Jungledoc wrote:
This thread has gotten me thinking about my own training, which is, I suppose, what all good threads should do.
So it's time to think things over. Everything I'm doing has evolved into low-rep. Time to juggle things around a bit.
Per your earlier thread, I find older lifters recover from higher intensity more than from overall volume training (meaning sets x reps x weight, not just sets x reps). I'm not sure why that is, although it's hardly universal - my ultra-marathon runner friend can handle volume in a day that would floor me if I did it in a week. But with my older clients, I worry more about having them do too much than having them go too hard - speaking in very general terms. If they do too much it's more likely to wear them down than having them go heavy for less reps - the total poundage with the heavier weights is less, and I think that matters.

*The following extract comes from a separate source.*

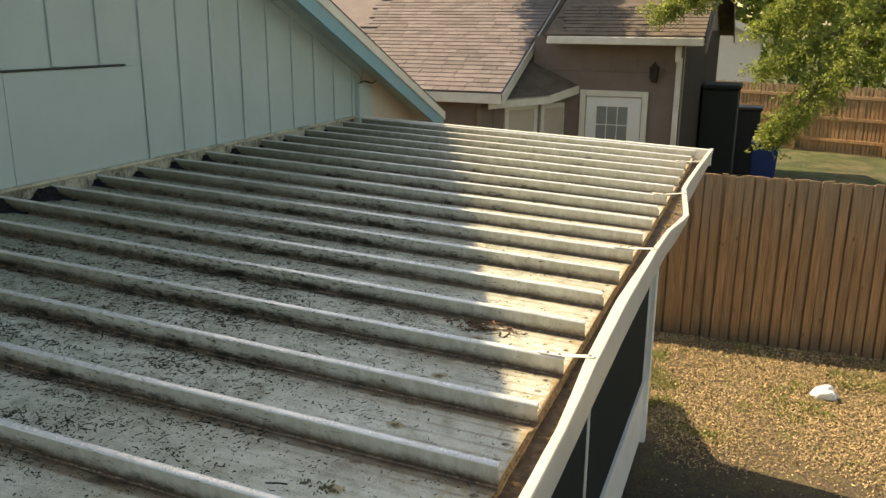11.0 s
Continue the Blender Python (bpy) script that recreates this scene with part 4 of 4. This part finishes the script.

So I'd recommend going higher reps with significantly lower weight - enough to matter for your reps but not so much total that it crushes you. You might want to look at something like EDT, or back off to a bodybuilding-type phase (3-5 sets of 10-20 reps of lots of smaller exercises) for a couple weeks, and then get back on the intensity horse. You can also try just taking a week or two for practice - pick a couple exercises you don't normally do (TGUs, Windmills, clean and press, farmer's walks), a weight you can handle pretty easily with them, and just practice for an hour or so. It'll end up being a fair amount of work done but nothing insane.
Personally, I kind of like EDT, done with technically simple exercises. It's really hard, but the weights are never so heavy that any given rep is hard. After a few weeks, it's nice to back off to heavier weights for fewer reps, no matter how much heavier that is.